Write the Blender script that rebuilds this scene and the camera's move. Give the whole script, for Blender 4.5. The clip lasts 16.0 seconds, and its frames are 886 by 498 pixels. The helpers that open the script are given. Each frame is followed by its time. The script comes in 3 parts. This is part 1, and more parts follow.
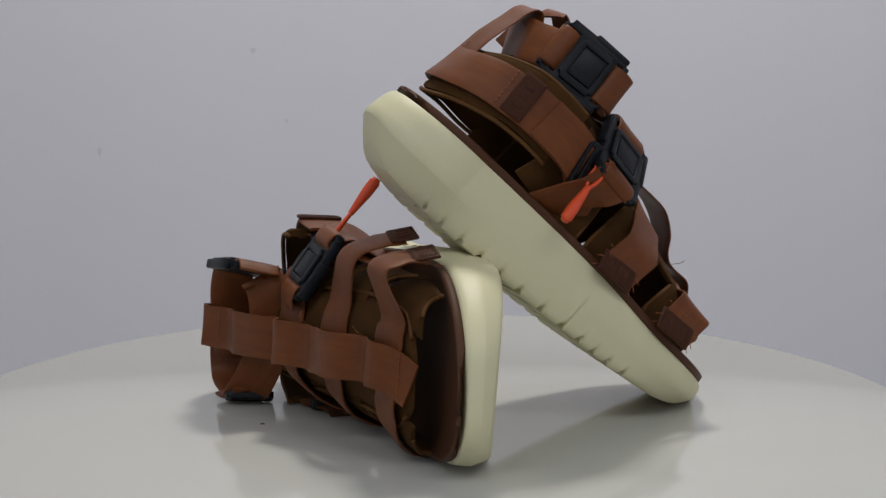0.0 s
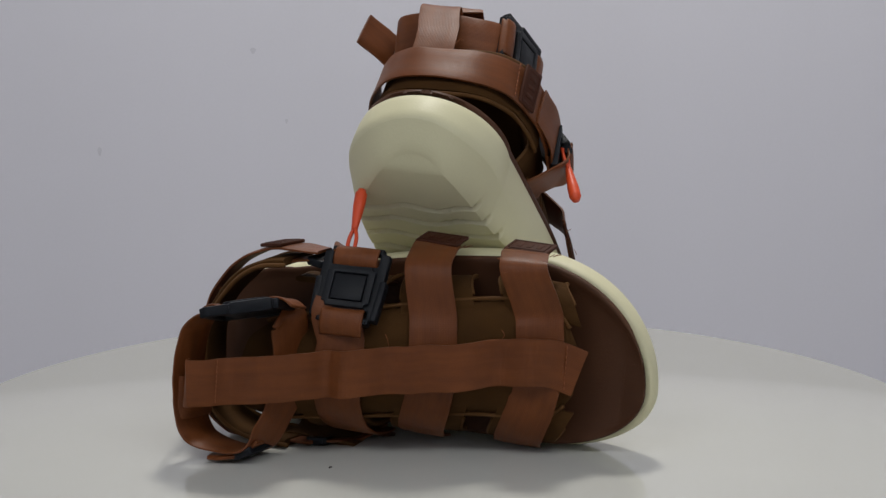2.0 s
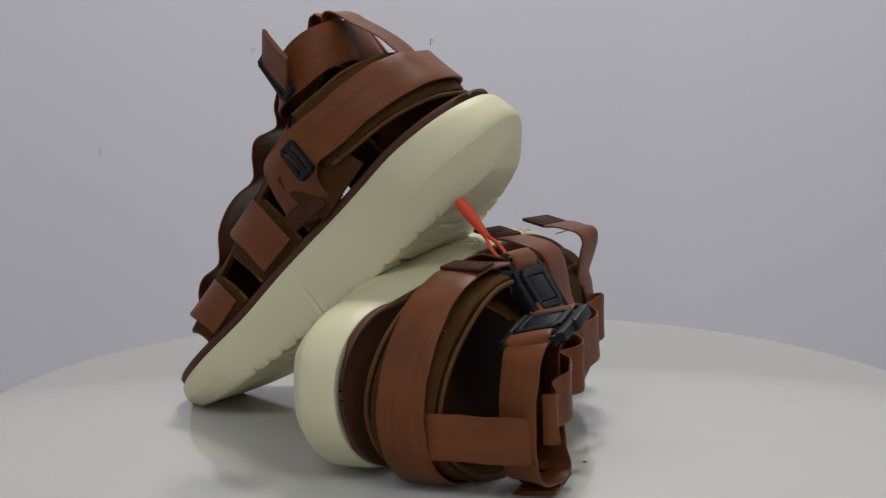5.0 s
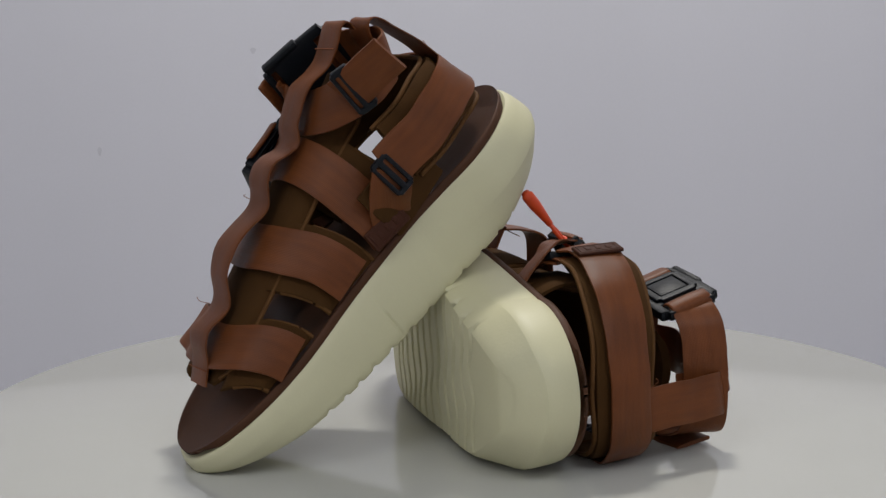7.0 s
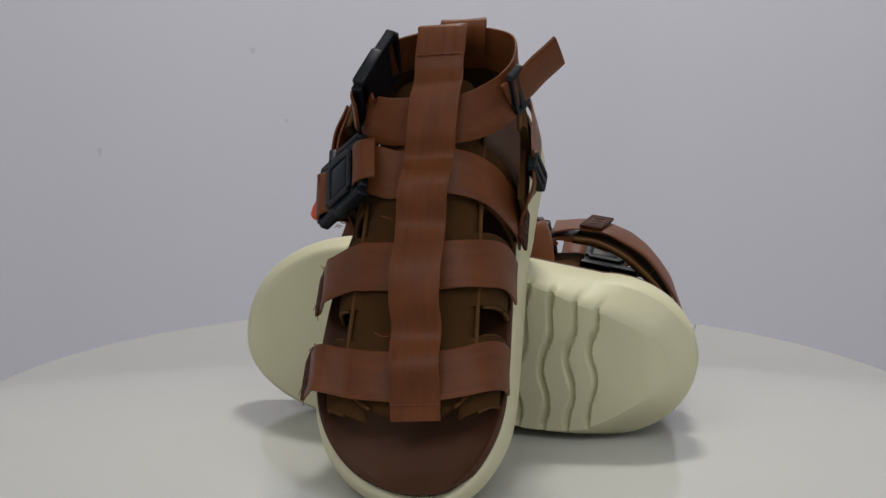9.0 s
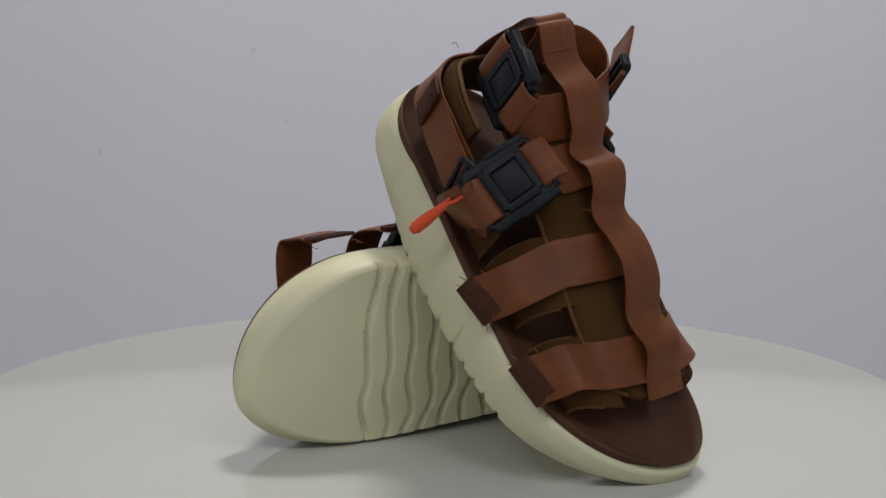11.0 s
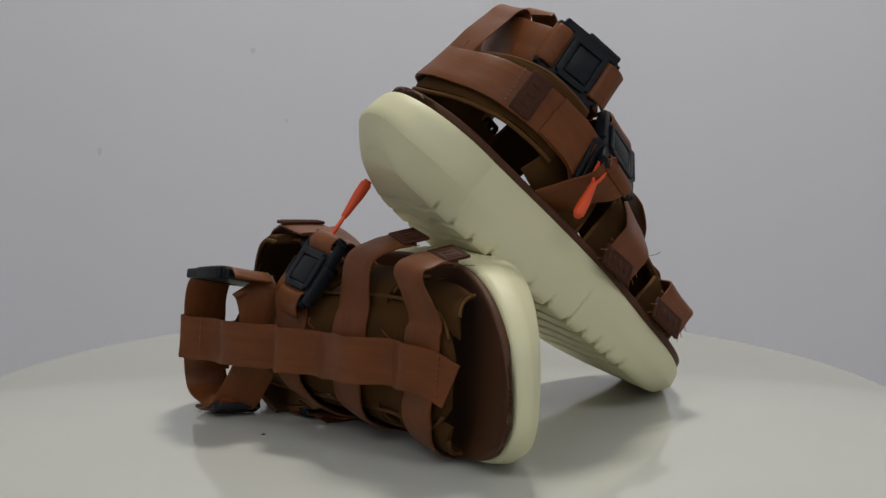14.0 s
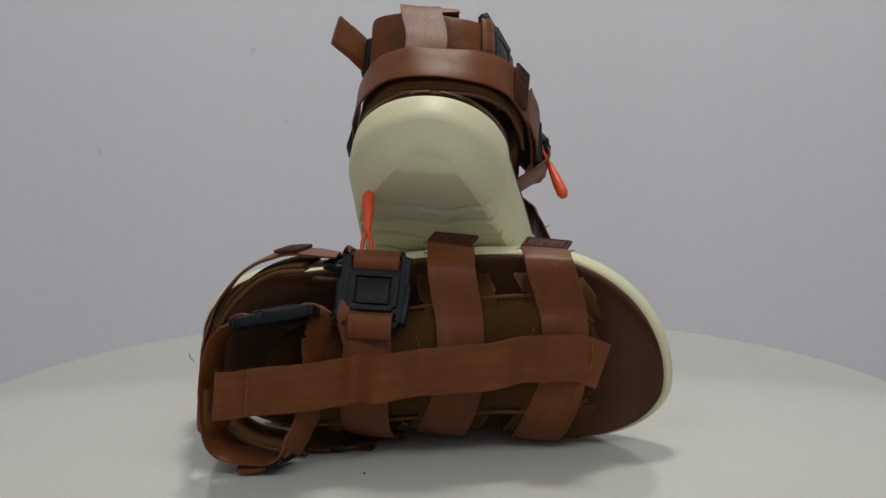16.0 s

> _Exercise task_
Transcribe the full listing above exactly as it stands, minus the pictures.

> _Task answer_
Write the Blender script that rebuilds this scene and the camera's move. Give the whole script, for Blender 4.5. The clip lasts 16.0 seconds, and its frames are 886 by 498 pixels. The helpers that open the script are given. Each frame is followed by its time. The script comes in 3 parts. This is part 1, and more parts follow.
0.0 s
2.0 s
5.0 s
7.0 s
9.0 s
11.0 s
14.0 s
16.0 s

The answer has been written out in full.